Яркий белый свет сверху. Размытый потолок с потрескавшейся плиткой. Тень, мелькнувшая за матовым стеклом. Зеленые и синие огоньки где-то сбоку, мерцающие ритмично, в такт этому назойливому гулу.
Она медленно, с титаническим усилием, отвела голову вбок.
Провода. Трубки. Прозрачный мешок с жидкостью, висящий на стальном крюке. Ее рука, бледная, с фиолетовыми пятнами синяков под кожей, прошитая иглами и закрепленная лейкопластырем.
И боль.
Она пришла не сразу, а накатила второй, страшной волной осознания. Тупая, разрывающая боль в груди. Глубокий, ноющий шрам, в котором пульсировал каждый удар сердца. Огненная полоса под ребрами, опоясывающая все тело. Боль была настолько всепоглощающей, что на секунду она снова провалилась в белую пустоту, ища в ней спасения.
Но нет. Теперь боль была ее постоянной спутницей. Она дышала ей.
Губы потрескались. Язык прилип к небу, шершавый и огромный. Она попыталась сглотнуть, и это вызвало новый спазм в горле – сухом, как пемза.
– Вода… – это не был голос. Это был скрип ржавых петель, шелест высохших листьев.
Тень за стеклом пошевелилась. Дверь открылась беззвучно, и в палату вошел человек в белом халате. Не врач. Медбрат. Молодой, с усталым лицом и слишком живыми глазами, которые видели здесь слишком многое.
– О, приветствую в мире живых, – сказал он. Голос у него был глуховатый, будто он говорил сквозь воду. Он подошел к койке, его пальцы, холодные в хирургических перчатках, прикоснулись к ее запястью, нащупывая пульс. – Не пытайся говорить. Ты сейчас как выжатый лимон. Дай железам поработать.
Он взял со столика пластиковую кружку с трубочкой, поднес к ее губам.
– Маленькими глотками. Только смачивай. Иначе все вернется обратно.

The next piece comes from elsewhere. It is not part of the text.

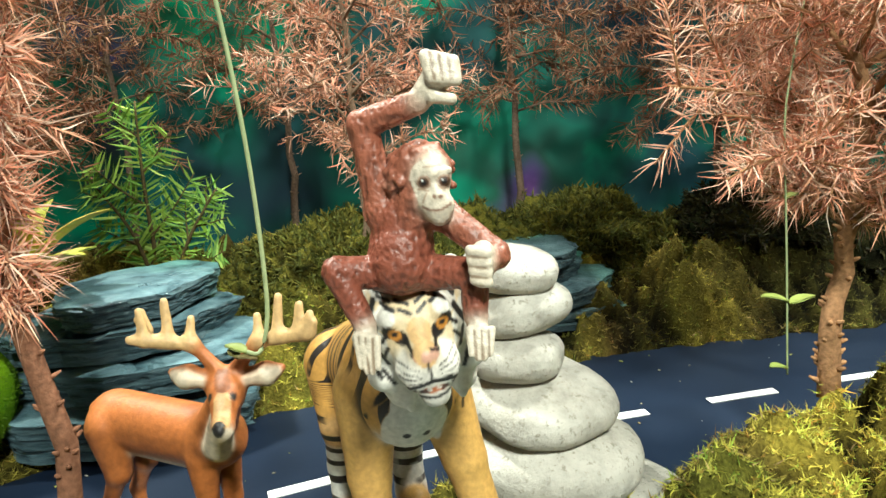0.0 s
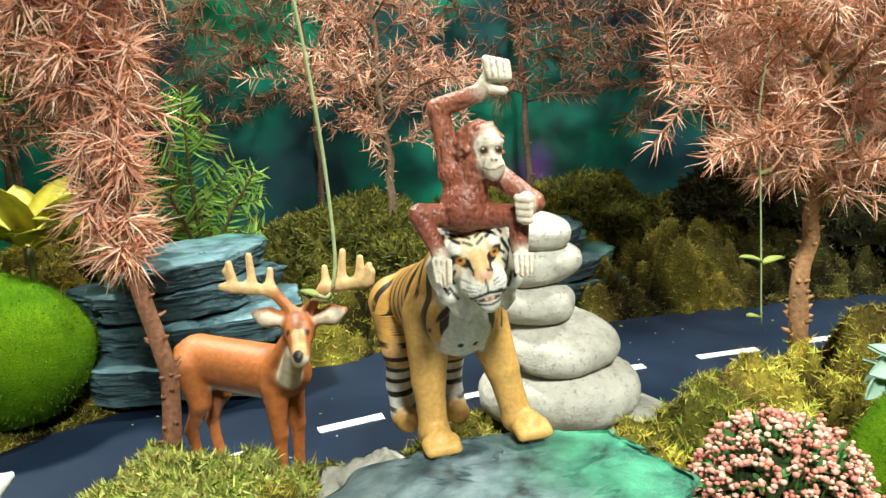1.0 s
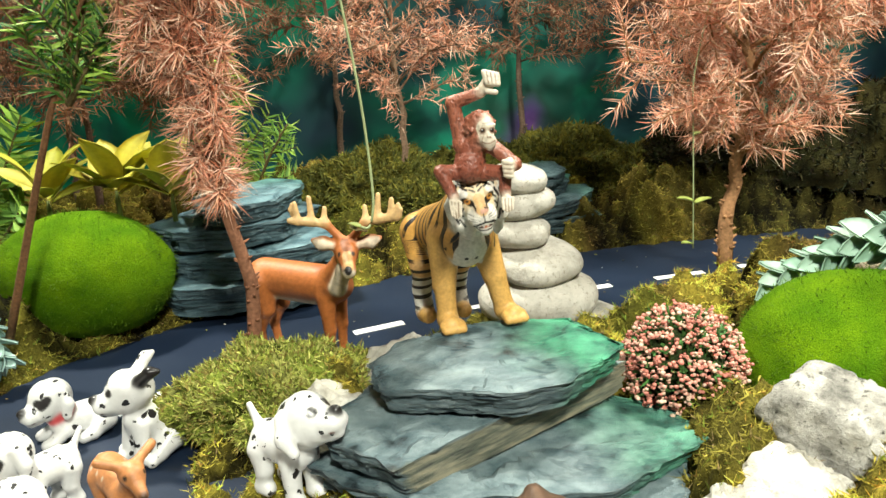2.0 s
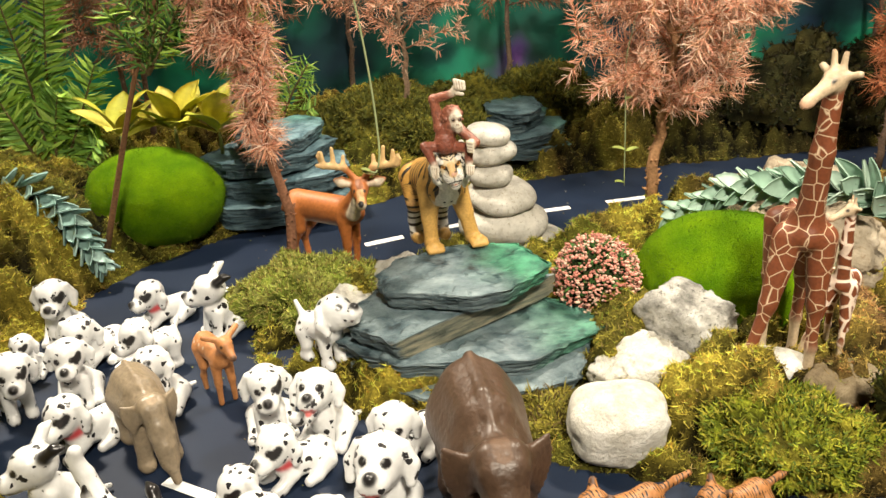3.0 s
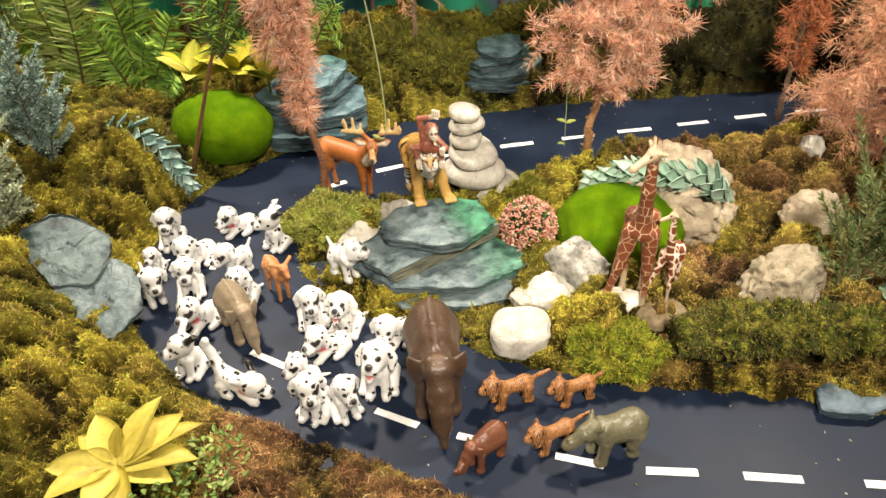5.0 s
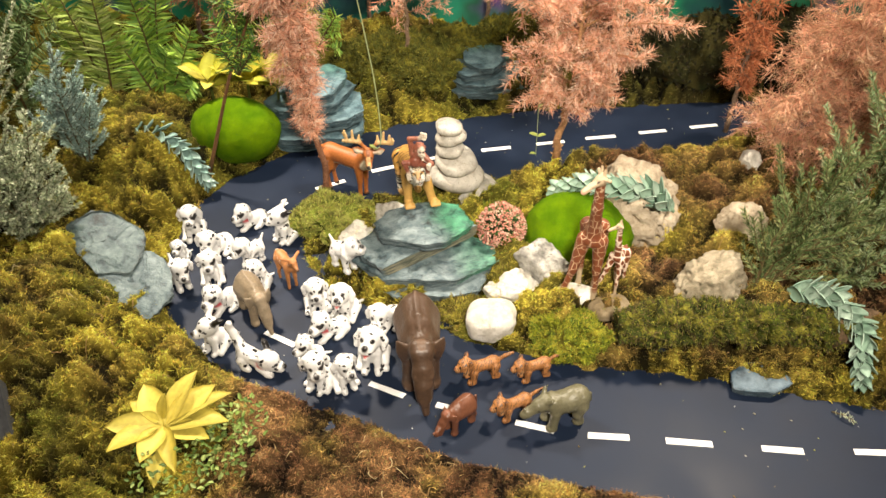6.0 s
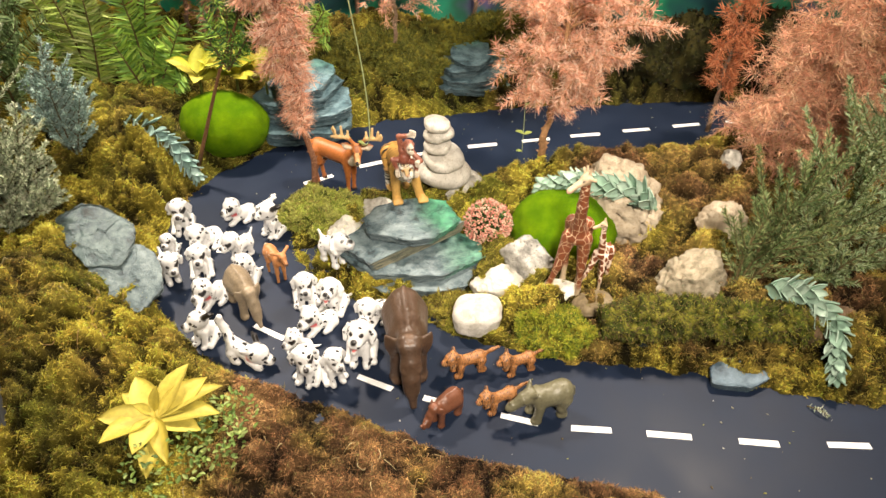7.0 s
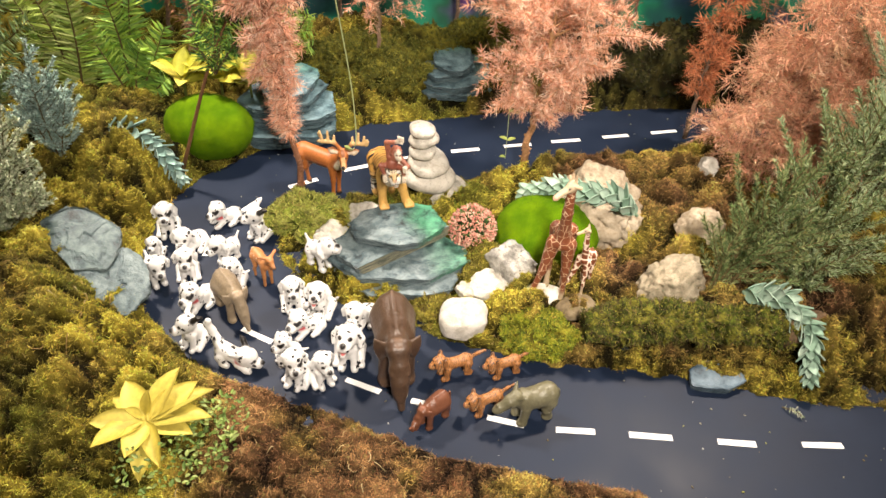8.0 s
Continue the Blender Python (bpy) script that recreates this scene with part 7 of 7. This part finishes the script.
succulent("succulent_trail", "blue-green trailing succulent lying on the mossy bank", [(-0.32, 0.342, 0.066), (-0.275, 0.337, 0.074), (-0.24, 0.328, 0.055), (-0.212, 0.318, 0.018)], TEAL, 401)
succulent("succulent_trail", "sage green trailing succulent over the limestone", [(0.322, 0.246, 0.07), (0.3, 0.25, 0.088), (0.27, 0.256, 0.09), (0.236, 0.276, 0.082), (0.2, 0.296, 0.056)], SAGE, 402)
succulent("succulent_trail", "sage green trailing succulent hanging off the log", [(0.42, 0.152, 0.056), (0.452, 0.134, 0.068), (0.476, 0.106, 0.054), (0.478, 0.072, 0.02)], SAGE, 403, 0.025, 0.0135, 0.0075)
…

Прохладная вода стала лучшим ощущением в ее жизни. Она была вкусом, жизнью, спасением. Она хотела выпить все, заглотить кружку целиком, но он убрал ее после трех крошечных глотков.
– Хватит. Потом. – Он улыбнулся, и в его улыбке не было радости. Только профессиональная привычка. – Тебе невероятно повезло, девочка. Ты наша маленькая звездочка.